Я очень неоднозначно воспринял книгу "Москва - Петушки". С одной стороны, меня оттолкнула авторская позиция - сдача на милость судьбе, стремление быть "как все", добровольное погружение в грязь, паралич воли. И вместе с тем был в ней тот пафос, который можно назвать старыми словами "срывание всех масок", - пафос правды о реальной жизни народа, пафос, если хотите, жизни не по лжи, но без риторики. И была какая-то энергия бунта: хоть в канаву, но без вранья, своего рода юродствующее освобождение от советской фальши. И еще одно: написанное звучало для меня эпитафией по тысячам и тысячам талантливых людей, которые спились, потому что со своим чувством правды в атмосфере всеобщей лжи были страшно одиноки.
При всем моем органическом неприятии безвольной покорности судьбе я не могу не относиться к этой книге как вещи глубоко трагичной и к человеку, написавшему ее, как к трагической фигуре истории.

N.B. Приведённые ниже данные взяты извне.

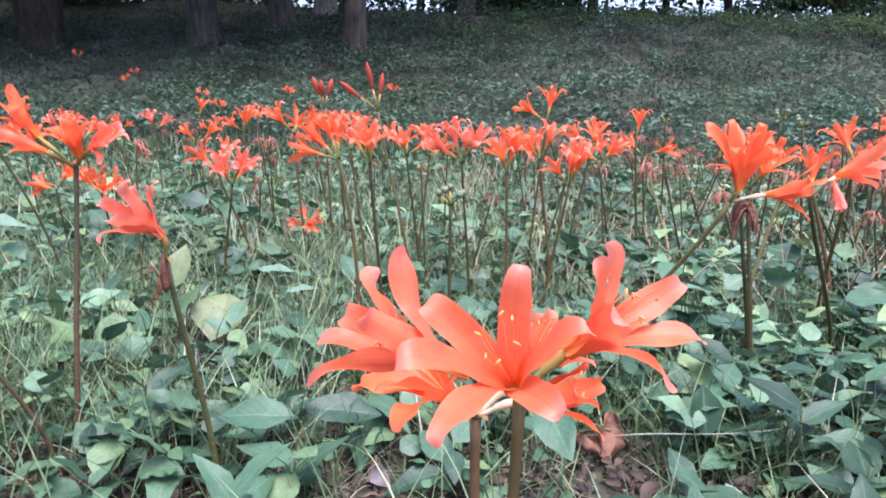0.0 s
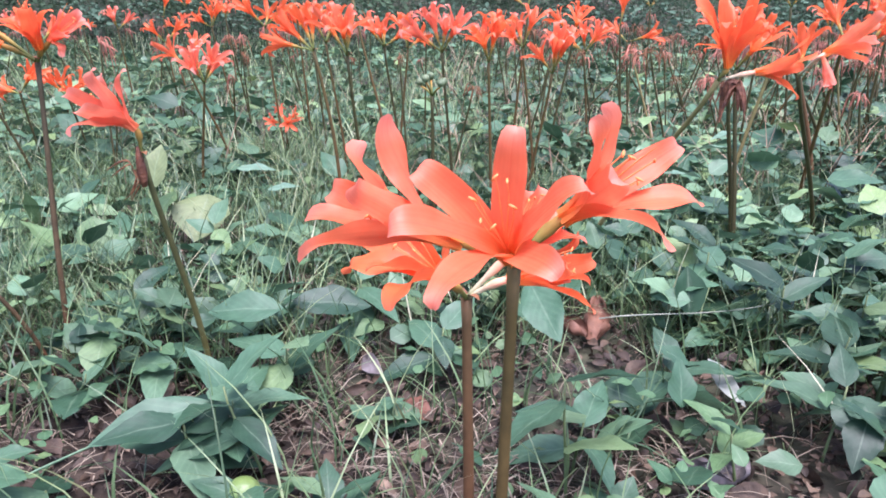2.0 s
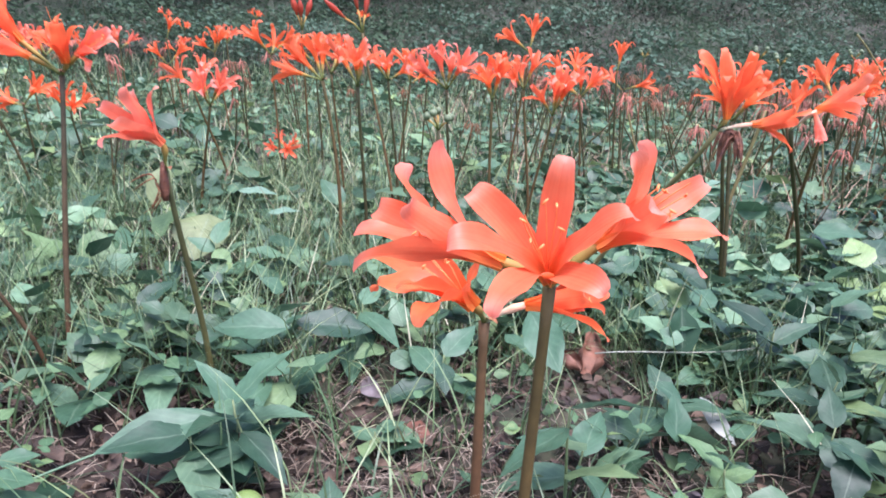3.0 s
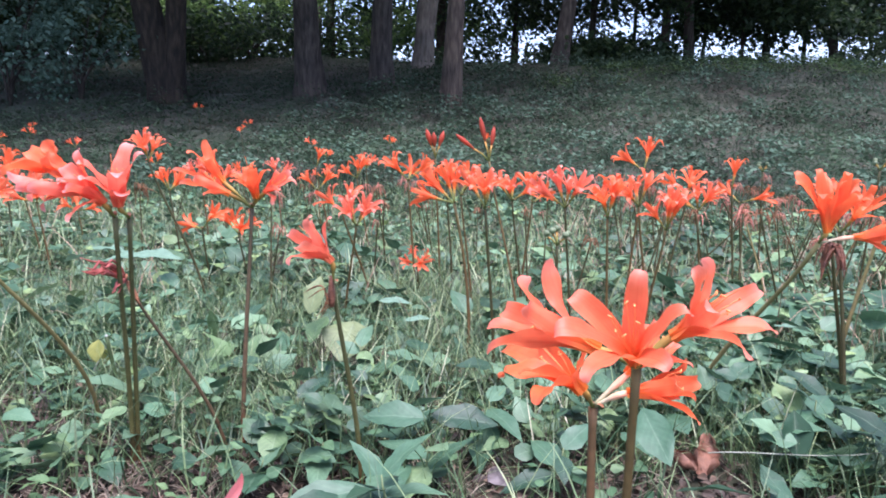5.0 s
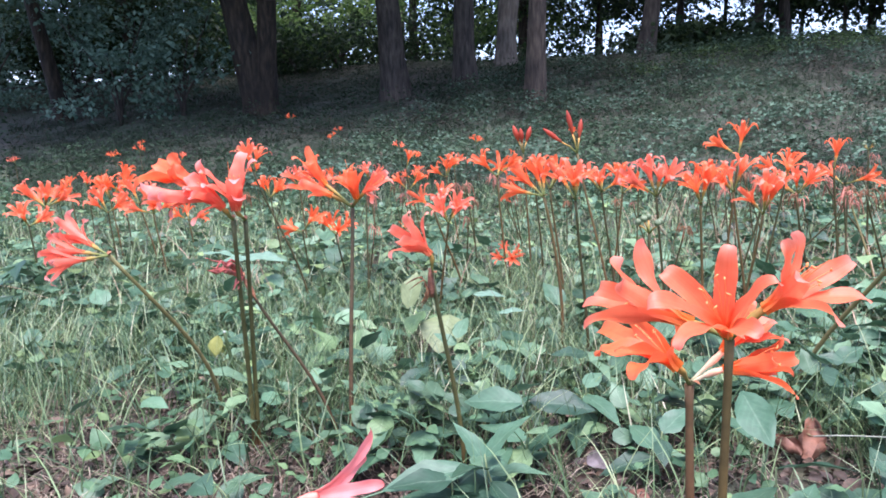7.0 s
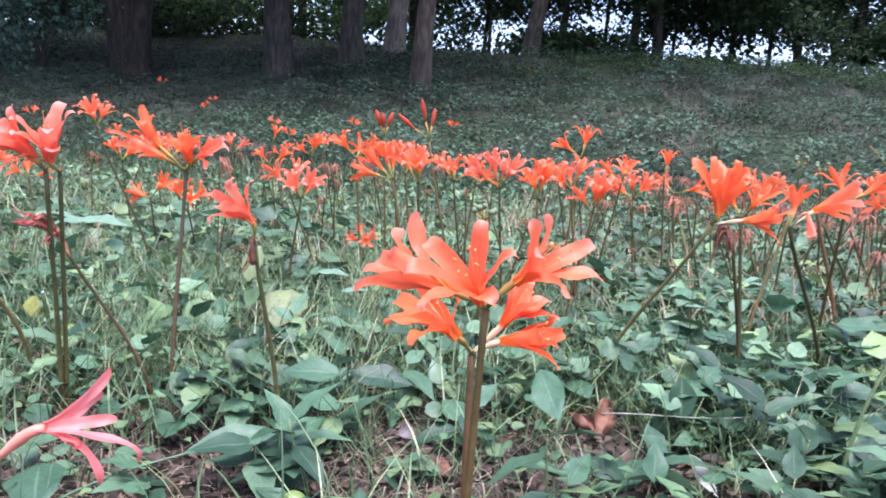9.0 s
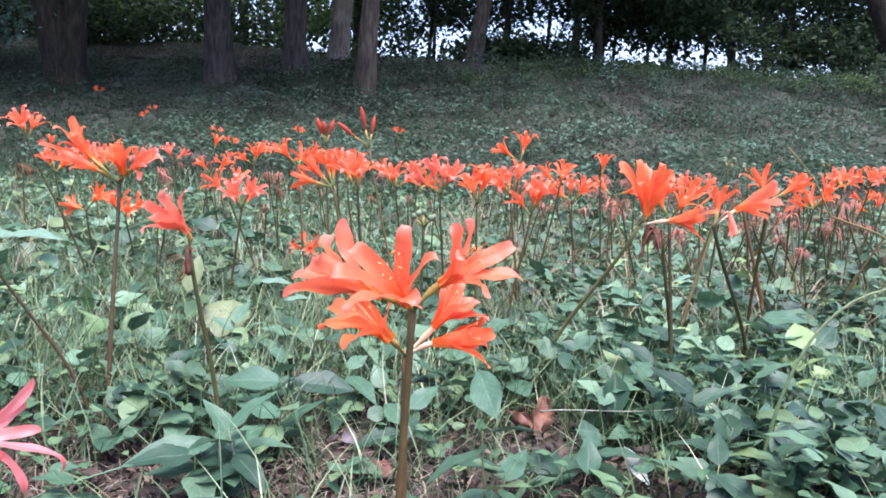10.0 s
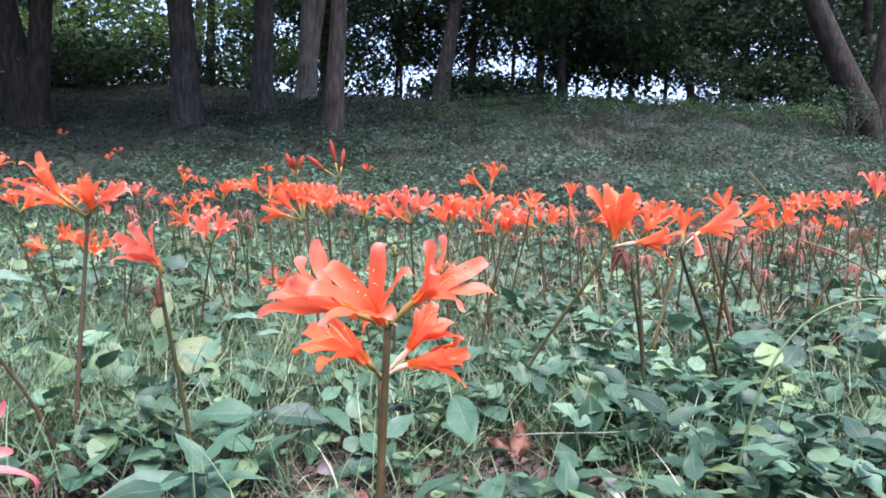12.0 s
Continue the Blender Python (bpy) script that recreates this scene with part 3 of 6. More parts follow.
shrub(-6.7, 8.7, 1.9, 1.0, 26, 51, 0.08, M_SPRAY_SKYLIT)
shrub(-5.9, 9.0, 1.5, 0.8, 22, 52, 0.08, M_SPRAY_SKYLIT)
shrub(-8.8, 10.4, 1.8, 1.1, 30, 53, 0.08, M_SPRAY_SKYLIT)
shrub(-10.2, 10.0, 1.9, 1.3, 36, 59, 0.08, M_SPRAY_SKYLIT)
shrub(-11.8, 10.6, 2.2, 1.4, 36, 60, 0.08, M_SPRAY_SKYLIT)
for k, (x, y, h, w, n) in enumerate(((-6.2, 13.2, 0.9, 1.0, 24), (-4.6, 13.6, 0.7, 0.9, 20), (-3.0, 14.0, 0.55, 0.8, 16), (-1.4, 13.4, 0.6, 0.9, 18), (-0.2, 13.8, 0.6, 0.9, 18),
                                    (0.75, 12.6, 0.60, 0.6, 60), (1.45, 12.4, 0.66, 0.8, 80), (2.15, 12.8, 0.62, 0.45, 26), (2.55, 12.6, 0.30, 0.5, 12), (3.3, 13.0, 0.50, 0.5, 24), (3.9, 12.7, 0.42, 0.35, 18), (5.2, 12.8, 0.50, 0.35, 18),
                                    (5.9, 12.8, 0.95, 0.6, 30), (6.8, 12.6, 1.25, 0.8, 40), (7.7, 12.4, 1.3, 0.8, 40), (8.6, 12.2, 1.3, 0.9, 40))):
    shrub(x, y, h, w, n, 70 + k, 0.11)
shrub(5.6, 8.9, 0.7, 0.4, 9, 54, 0.04)
for k, x in enumerate((-10.6, -9.5, -8.5, -7.5, -6.6, -5.7, -11.6, -12.6)):
    shrub(x, 12.5 + 0.3 * np.sin(k * 2.3), 0.75 + 0.15 * np.sin(k * 1.7), 0.9, 26, 110 + k, 0.12)
shrub(-5.0, 12.6, 1.0, 1.0, 22, 55)
shrub(-3.6, 13.0, 0.9, 0.9, 20, 56)

# ---- lilies ----


def tepal_shape(base, axis, tip, width, curl, steps=9, wave=0.0, phase=0.0, push=0.34, twist=0.0):
    """A tepal from base towards axis, bending over to tip: channelled, blunt, slightly wavy at the edge."""
    base, axis, tip = (np.asarray(q, float) for q in (base, axis, tip))
    chord = tip - base
    ln = np.linalg.norm(chord)
    out = chord - axis * (chord @ axis)
    out = out / (np.linalg.norm(out) + 1e-9)
    p = bez((base, base + axis * ln * push, tip + axis * ln * curl * 0.55 - out * ln * 0.22, tip - axis * ln * curl * 0.06), np.linspace(0, 1, steps + 1))
    side = np.cross(axis, out)
    v, f, u = [], [], []
    for i in range(steps + 1):
        s = i / steps
        d = p[min(i + 1, steps)] - p[max(i - 1, 0)]
        d /= np.linalg.norm(d) + 1e-12
        nrm = np.cross(side, d)
        turn = twist * smooth(0.1, 0.65, s)
        wide, nrm = side * np.cos(turn) + nrm * np.sin(turn), nrm * np.cos(turn) - side * np.sin(turn)
        w = width * 0.5 * (0.40 + 0.60 * smooth(0.0, 0.42, s)) * (1 - 0.985 * s ** 7) ** 0.5 * (1 - 0.10 * s)
        for j in range(5):
            a = (j - 2) / 2
            ch = 0.30 * w * a * a * (1 - 0.4 * s) + wave * w * 0.3 * np.sin(13 * s + phase + 2 * a) * abs(a)
            v.append(p[i] + wide * a * w + nrm * ch * -1.0)
            u.append((0.5 + a * 0.5, s))
    for i in range(steps):
        for j in range(4):
            k = i * 5 + j
            f.append((k, k + 5, k + 6, k + 1))
    return v, f, u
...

Но сейчас другое время. Сейчас нет прежней показухи. На смену ей пришла инерция развала, инерция упоения развалом, и я по мере своих сил чувствую потребность сопротивляться этому.

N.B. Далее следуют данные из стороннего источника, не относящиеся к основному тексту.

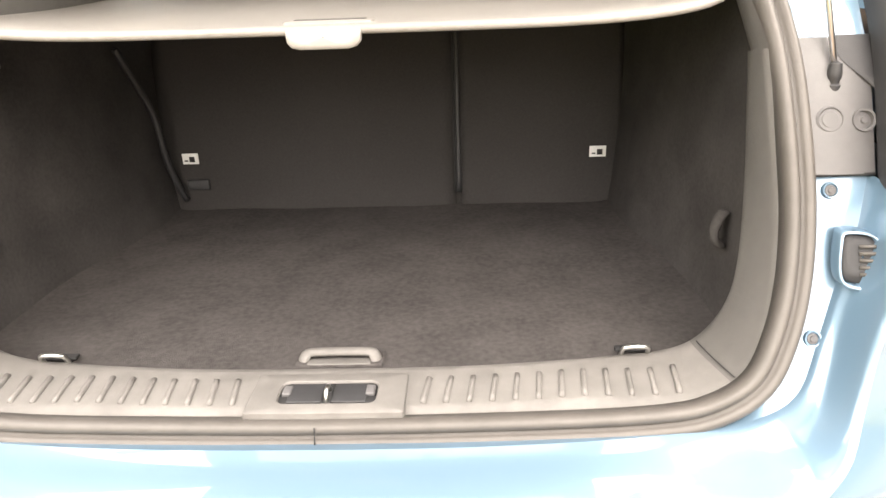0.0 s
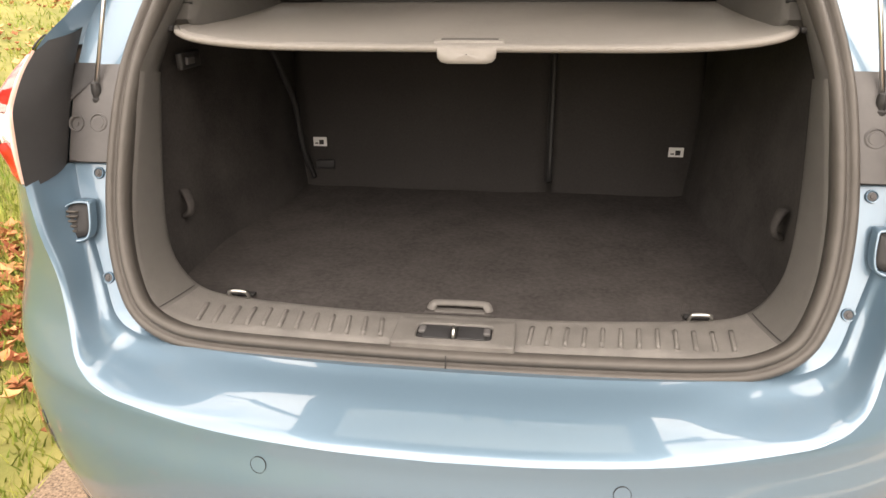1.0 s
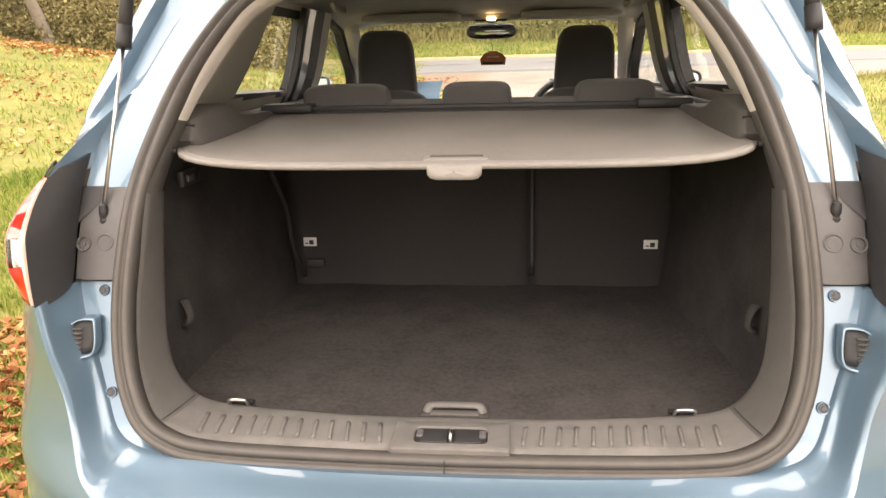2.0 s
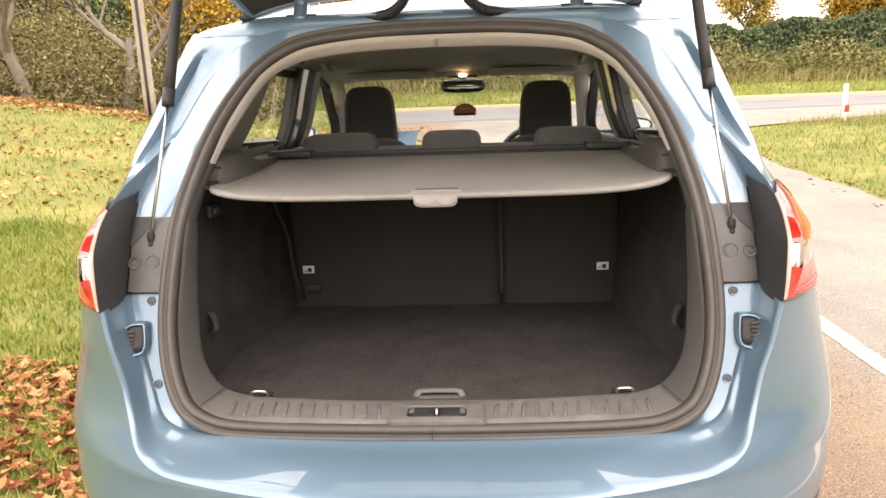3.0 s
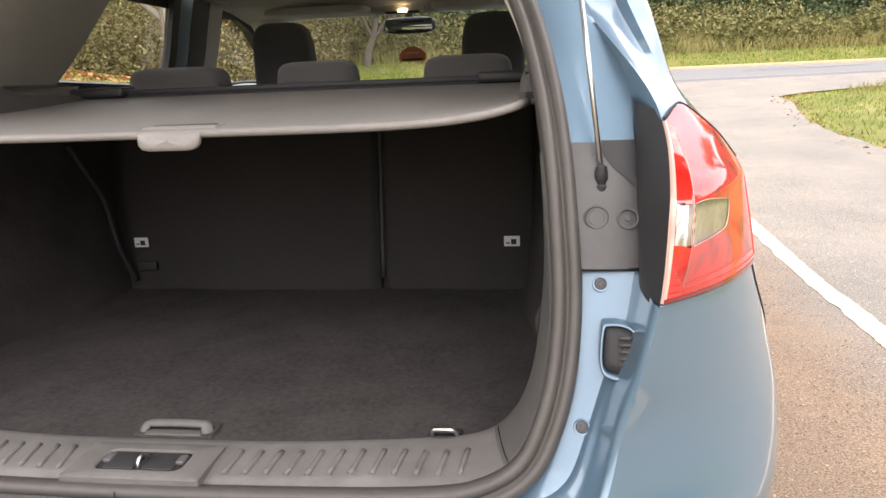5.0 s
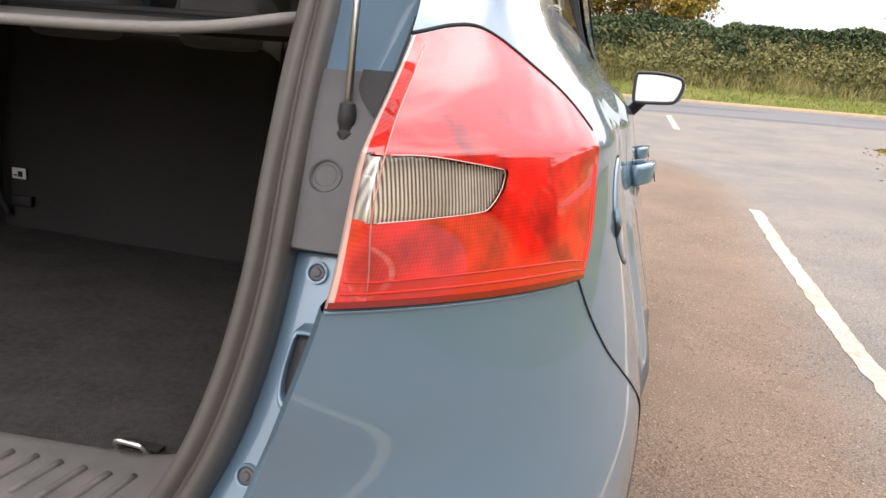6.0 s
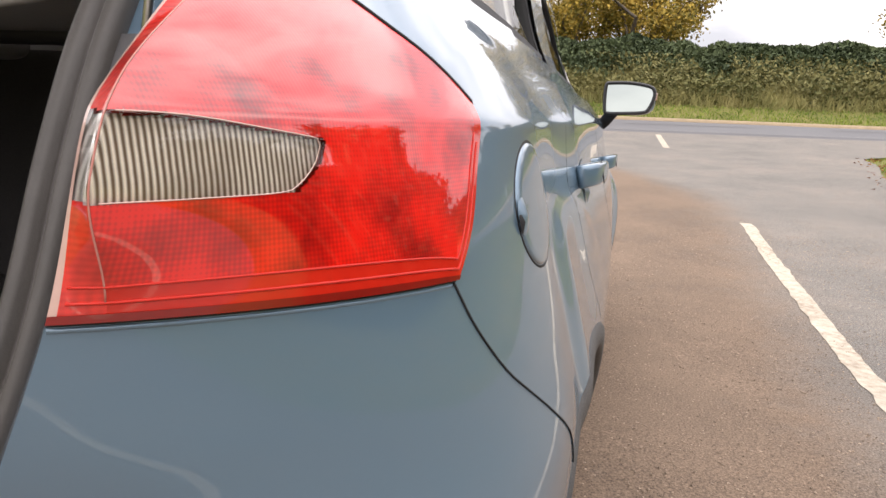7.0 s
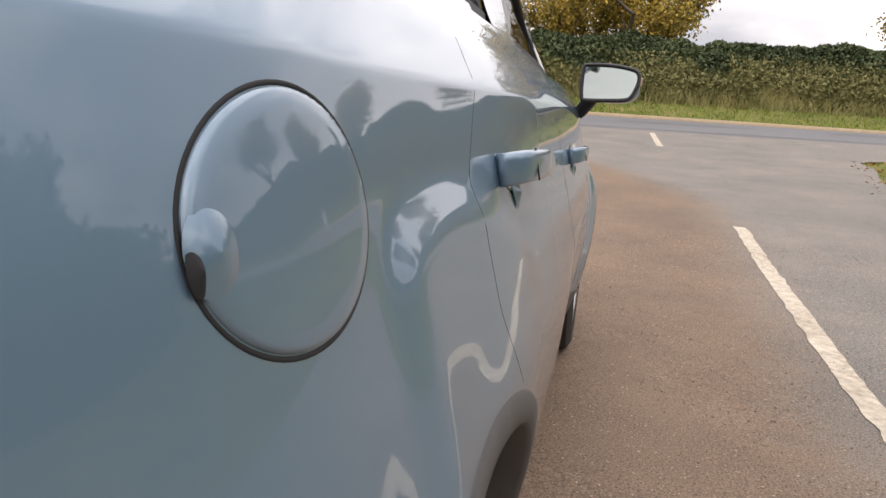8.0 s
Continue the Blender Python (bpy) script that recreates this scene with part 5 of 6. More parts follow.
lamp_pts = [lamp_point(j / (NT - 1), i / (NS - 1), 0.004) for i in range(NS) for j in range(NT)]
lamp_in_pts = [lamp_point(j / (NT - 1), i / (NS - 1), -0.003) for i in range(NS) for j in range(NT)]
by_zone = {}
for f in grid_faces(NS, NT):
    i, j = f[0] // NT, f[0] % NT
    by_zone.setdefault(zone((j + 0.5) / (NT - 1), (i + 0.5) / (NS - 1)), []).append(f)
for side in (1, -1):
    def sided(me):
        return me if side > 0 else mirror_mesh(me, me.name)
    lamp = part("tail_lamp", sided(sheet("tail_lamp", [[lamp_point(t, s, -0.014) for t in np.linspace(0.04, 1, 30)] for s in np.linspace(0, 1, 20)], REDDEEP)), car, "wraparound red and clear tail lamp")
    part("upper_lens", sided(subset("upper_lens", lamp_pts, by_zone["upper"], RED_RIB)), lamp, "glossy red upper lens")
    part("lower_lens", sided(subset("lower_lens", lamp_pts, by_zone["lower"], RED_RIB)), lamp, "glossy red fluted lens")
    part("lens_border", sided(subset("lens_border", lamp_pts, by_zone["edge"], RED_EDGE)), lamp, "bright red lens border")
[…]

Я понимаю, что поэту, писателю нельзя диктовать, что писателю диктует его стихийный дар, но я не могу не пытаться чем-то уравновесить тот поток чернухи, что хлынул в нашу литературу. "Отменили цензуру, - пишет об этом в одной из своих статей Зинаида Миркина. - Правда перестала быть опасной и хлынула потоком. Одно время была надежда, что эта правда очистит и преобразит нас, но этого не произошло. Информация об ужасах прошлого не уменьшила ужасов настоящего. Правда, которая нам открылась, оказалась нам не по плечу. Рильке сказал: "Прекрасное - это та часть ужасного, которую мы можем вместить". Мы не вместили правды о прошлом, и правда, не вмещенная в нас, грозит затопить нас. Захватывает упоение, увлечение распадом, духовная капитуляция перед хаосом или еще хуже - бегство в новые мифы, поиски виноватого, попытки переложить ответственность на чужие плечи".